Ramazan Durmuş

Fesli rezaletinin üstü örtülmesin!

Ramazan Durmuş

Diyanet İşleri Başkanlığı…

Türkiye Cumhuriyeti Devleti’nin en hassas kurumlarından biri…

Dünden bugüne çok iddialarla çalkalandı...

Tasarruf ve sadeliği tembihleseler de yönetenler, çok lüks araçlarla gündeme geldi.

Atatürk antipatisi ile zirve yapan bir kurum.

Atatürk’ü Çanakkale hutbelerinde, ölüm yıldönümlerinde bir kurum…

Devletin resmi kurumlarının internet sitelerinde Atatürk’e özel bir sayfa açılırken, bu kuralın esamesi okunmayan bir kurum…

Oysa o kurumun kurucusu Gazi Mustafa Kemal Atatürk…

“Din lüzumlu bir müessesedir. Dinsiz milletlerin devamına imkân yoktur” diyen Türkiye Cumhuriyeti’nin Kurucusunu unutan zavallı bir kurum…

Unutan elbette ki, bugün kurumun baş koltuğunu işgal eden Prof. Dr. Ali Erbaş…

Bu hassas kurumun başı, ne yazık ki Mustafa Kemal Atatürk’ü unutmakla kalmadı yeni bir rezalete imza attı.

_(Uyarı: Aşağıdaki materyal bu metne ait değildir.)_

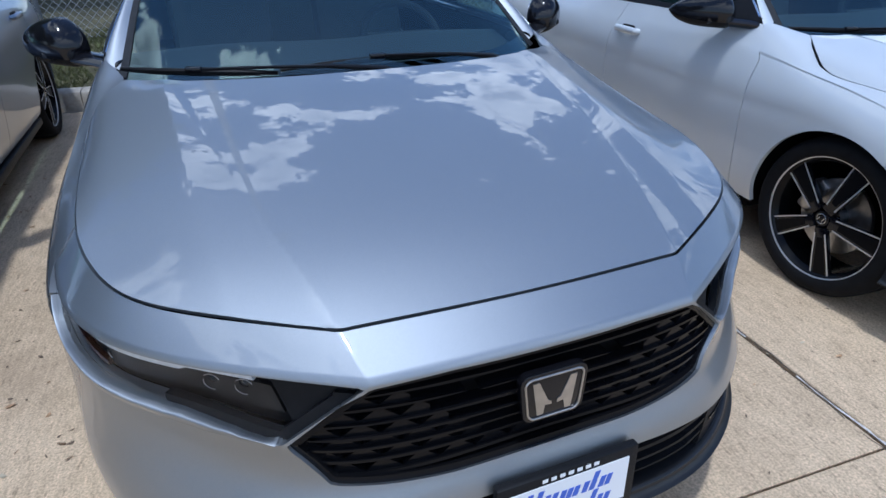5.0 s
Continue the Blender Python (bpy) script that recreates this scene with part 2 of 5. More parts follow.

Türkiye, şimdi de fesli bir rezalete şahit oldu.

Bu zat ki, evvelinden bugüne Türkiye Cumhuriyeti’ne muhalefetiyle ünlü... Bu zat ki; “Keşke Yunan galip gelseydi” deme cüretini gösterebilen bir meczup Cumhuriyet düşmanı…

Bu zat ki, ağırlandığı sarayların ağırlığında ezik bir şahsiyet…

Bu zat ki; Atatürk düşmanlığının prim yaptığı ekranlarda şakıtılan bir zavallı.

Ve gün geldi bir 10 Kasım rezaleti yaşandı!

Günlerden 9 Kasım’dı, müminlerin bayramı Cuma’da Türkiye Cumhuriyeti Devleti’nin kurucusu Gazi Mustafa Kemal Atatürk unutan Diyanet İşleri’nin Başı Prof. Dr. Ali Erbaş, Kadir Mısırlıoğlu’nu bir 10 Kasım sabahı ziyaret ederek rezilliğe imza attı.

Ne acı değil mi?

El üstünde tutulan Yunan’a gel gel diyen bir meczup Kadir Mısıroğılu…

Unutulan ezanın susmasına, bayrağın inmesine izin vermeyen ve Yunan’ı vatan toprağından kovan Yüce Atatürk…

Gerçekten unutulacak bir ziyaret değil… Ve bunun üstünün örtülmesi de mümkün değil.

Öyleyse gereği yapılmalı; fesli rezaletinin başmimarı hemen ve acilen görevden el çektirilmelidir.

Türkiye Cumhuriyeti’nin çoğunluğunun tasvip etmediği bu olayın kahramanı, görevinden uzaklaştırılmalıdır.

Diyanet’te azınlığın değil yüce Türk milletinin görüşleri değer bulmalıdır.